Another example is a consulting firm focused on cross-border logistics. It may begin by advising on customs workflows and trade documentation. By aligning with an ERP ecosystem that supports finance, inventory, vendor coordination, and compliance workflows, the firm can deliver a more complete transformation model. This improves client stickiness while reducing dependence on one-off advisory engagements.
Governance and operational resilience cannot be optional
As logistics ERP agency programs scale, governance becomes a commercial requirement, not a compliance afterthought. Agencies need clear rules for implementation quality, data handling, support ownership, escalation management, release coordination, and customer communication. Without governance, partner ecosystems become fragmented and difficult to scale.
Operational resilience is equally important in logistics because downtime affects shipments, billing cycles, warehouse throughput, and customer commitments. Agencies should define continuity plans for integration failures, user access issues, data synchronization delays, and support surges during peak periods. A resilient partner ecosystem protects both recurring revenue and client trust.
- Establish partner lifecycle governance with onboarding standards, certification thresholds, and service quality reviews
- Define support operating models that clarify responsibilities between platform provider, agency, and client teams
- Implement release management controls so workflow changes do not disrupt active logistics operations
- Track ecosystem intelligence metrics including activation time, support ticket patterns, renewal health, and expansion readiness
- Create continuity playbooks for peak season operations, integration outages, and multi-site deployment risk
Executive recommendations for building a scalable logistics ERP partner ecosystem
First, design the agency program around repeatability rather than broad customization. Logistics clients do require industry-specific workflows, but scalable growth comes from configurable patterns, not bespoke delivery for every account. Build vertical templates, implementation sequences, and support models that can be reused across similar client profiles.
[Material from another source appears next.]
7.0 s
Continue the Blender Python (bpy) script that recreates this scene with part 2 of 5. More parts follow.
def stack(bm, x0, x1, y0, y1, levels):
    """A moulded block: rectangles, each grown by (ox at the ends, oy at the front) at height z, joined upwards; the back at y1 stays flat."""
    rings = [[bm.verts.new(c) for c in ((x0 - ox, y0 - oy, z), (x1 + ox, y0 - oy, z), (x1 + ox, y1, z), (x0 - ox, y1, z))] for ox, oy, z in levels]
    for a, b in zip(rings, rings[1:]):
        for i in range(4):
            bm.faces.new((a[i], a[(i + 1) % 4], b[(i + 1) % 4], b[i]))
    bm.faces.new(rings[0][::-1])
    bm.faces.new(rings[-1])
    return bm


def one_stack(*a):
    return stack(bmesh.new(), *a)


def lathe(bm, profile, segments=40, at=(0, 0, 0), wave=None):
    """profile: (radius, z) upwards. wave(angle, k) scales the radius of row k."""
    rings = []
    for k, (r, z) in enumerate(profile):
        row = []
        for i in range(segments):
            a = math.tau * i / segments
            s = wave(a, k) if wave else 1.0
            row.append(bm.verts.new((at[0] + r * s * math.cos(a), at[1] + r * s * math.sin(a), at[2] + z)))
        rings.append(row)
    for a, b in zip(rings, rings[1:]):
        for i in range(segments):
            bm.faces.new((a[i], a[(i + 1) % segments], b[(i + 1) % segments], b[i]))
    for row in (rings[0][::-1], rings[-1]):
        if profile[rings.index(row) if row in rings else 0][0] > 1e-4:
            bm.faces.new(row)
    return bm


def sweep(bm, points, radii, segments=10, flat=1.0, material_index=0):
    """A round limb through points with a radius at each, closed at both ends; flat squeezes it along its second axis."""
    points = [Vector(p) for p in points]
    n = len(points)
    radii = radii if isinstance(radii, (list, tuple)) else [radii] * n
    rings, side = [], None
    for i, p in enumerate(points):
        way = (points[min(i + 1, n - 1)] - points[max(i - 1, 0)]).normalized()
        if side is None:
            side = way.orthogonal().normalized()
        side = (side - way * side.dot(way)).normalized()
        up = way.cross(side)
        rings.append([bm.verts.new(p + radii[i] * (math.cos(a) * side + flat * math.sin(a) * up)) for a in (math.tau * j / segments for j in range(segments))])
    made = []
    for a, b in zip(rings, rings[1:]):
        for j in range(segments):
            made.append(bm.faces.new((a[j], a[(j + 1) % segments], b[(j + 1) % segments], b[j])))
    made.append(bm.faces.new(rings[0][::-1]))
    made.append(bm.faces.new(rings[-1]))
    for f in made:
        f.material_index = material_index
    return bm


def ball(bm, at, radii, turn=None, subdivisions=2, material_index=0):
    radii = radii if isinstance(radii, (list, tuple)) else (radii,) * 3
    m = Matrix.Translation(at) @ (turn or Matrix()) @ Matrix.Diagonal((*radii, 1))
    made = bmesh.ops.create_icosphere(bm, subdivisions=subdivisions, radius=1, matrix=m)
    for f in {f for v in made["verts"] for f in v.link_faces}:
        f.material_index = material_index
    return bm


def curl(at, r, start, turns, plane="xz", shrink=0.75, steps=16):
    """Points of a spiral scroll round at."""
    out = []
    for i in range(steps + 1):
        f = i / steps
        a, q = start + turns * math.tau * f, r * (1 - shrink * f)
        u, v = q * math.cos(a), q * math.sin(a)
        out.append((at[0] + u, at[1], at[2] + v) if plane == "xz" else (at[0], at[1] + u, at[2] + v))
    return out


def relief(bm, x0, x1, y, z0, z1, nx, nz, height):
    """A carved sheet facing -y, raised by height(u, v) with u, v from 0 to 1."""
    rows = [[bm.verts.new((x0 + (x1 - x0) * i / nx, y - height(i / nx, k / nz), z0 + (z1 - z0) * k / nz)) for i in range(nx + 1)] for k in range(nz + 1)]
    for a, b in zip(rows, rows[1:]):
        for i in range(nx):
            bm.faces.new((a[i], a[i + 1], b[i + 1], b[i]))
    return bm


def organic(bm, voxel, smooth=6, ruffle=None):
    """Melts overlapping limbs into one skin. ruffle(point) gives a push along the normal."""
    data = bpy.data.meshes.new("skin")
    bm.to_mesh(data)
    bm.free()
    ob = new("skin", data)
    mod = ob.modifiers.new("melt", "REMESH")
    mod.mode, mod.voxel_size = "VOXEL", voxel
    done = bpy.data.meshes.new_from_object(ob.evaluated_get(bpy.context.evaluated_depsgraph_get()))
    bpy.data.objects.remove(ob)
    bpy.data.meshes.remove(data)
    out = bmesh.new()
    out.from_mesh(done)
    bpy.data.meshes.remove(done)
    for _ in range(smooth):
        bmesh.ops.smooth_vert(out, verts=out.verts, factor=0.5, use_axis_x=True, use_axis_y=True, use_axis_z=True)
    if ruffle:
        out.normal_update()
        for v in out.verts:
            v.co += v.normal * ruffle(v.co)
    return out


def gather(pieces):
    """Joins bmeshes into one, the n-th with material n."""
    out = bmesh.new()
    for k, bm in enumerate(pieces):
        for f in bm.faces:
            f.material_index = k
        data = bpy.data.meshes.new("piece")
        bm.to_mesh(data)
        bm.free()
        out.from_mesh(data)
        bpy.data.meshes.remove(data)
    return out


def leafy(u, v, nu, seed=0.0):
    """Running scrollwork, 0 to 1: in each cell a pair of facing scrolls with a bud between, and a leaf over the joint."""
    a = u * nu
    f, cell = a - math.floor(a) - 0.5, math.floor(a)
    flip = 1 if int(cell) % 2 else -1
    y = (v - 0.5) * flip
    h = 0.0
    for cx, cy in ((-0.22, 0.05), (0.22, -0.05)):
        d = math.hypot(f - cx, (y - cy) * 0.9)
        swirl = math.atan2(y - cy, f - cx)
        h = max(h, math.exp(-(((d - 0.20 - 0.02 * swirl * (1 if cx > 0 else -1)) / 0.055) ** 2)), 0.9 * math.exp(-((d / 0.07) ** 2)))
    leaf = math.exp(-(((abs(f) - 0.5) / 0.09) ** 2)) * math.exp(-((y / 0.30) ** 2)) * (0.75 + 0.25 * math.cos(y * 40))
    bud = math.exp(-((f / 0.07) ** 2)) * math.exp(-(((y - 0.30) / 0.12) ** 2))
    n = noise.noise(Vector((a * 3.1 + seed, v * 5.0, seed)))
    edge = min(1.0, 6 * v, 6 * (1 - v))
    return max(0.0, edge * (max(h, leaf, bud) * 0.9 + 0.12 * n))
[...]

Second, align commercial structure with lifecycle value. Agencies should not rely only on implementation revenue. They should package onboarding, managed support, process optimization, analytics, and embedded modules into recurring offers. This creates a more resilient revenue base and supports better customer outcomes.
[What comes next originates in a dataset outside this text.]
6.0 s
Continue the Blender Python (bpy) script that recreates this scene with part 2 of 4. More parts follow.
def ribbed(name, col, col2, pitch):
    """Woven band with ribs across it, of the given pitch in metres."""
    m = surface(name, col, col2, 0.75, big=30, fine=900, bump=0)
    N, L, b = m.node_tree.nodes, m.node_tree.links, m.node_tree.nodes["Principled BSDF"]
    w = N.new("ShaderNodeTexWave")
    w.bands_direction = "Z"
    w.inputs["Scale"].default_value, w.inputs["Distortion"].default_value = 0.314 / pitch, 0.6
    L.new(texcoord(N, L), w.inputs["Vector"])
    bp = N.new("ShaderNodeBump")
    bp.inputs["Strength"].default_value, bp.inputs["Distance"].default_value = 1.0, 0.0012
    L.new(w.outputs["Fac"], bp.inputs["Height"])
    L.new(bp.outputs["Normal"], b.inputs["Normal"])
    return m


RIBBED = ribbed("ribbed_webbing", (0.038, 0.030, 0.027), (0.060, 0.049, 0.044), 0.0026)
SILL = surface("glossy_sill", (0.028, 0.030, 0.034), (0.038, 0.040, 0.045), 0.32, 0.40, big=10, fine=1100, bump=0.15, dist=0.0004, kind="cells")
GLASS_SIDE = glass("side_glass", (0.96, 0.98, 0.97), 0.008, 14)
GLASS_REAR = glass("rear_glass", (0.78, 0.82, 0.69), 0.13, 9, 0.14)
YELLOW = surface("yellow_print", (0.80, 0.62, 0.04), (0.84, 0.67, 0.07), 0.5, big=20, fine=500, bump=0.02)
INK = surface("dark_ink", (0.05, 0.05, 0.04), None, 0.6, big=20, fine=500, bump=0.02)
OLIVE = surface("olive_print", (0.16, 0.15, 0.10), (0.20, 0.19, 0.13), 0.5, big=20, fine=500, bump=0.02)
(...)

Third, treat white-label ERP and OEM ERP options as strategic growth levers. White-label models help agencies own the client experience, while OEM models help software firms and service providers expand platform value. Both can strengthen market differentiation when supported by strong governance and enablement.
Finally, invest in ecosystem operations. The strongest partner programs are built on enablement systems, operational visibility, implementation governance, and support coordination. In logistics ERP, scalable client delivery depends as much on partner operations as on software capability.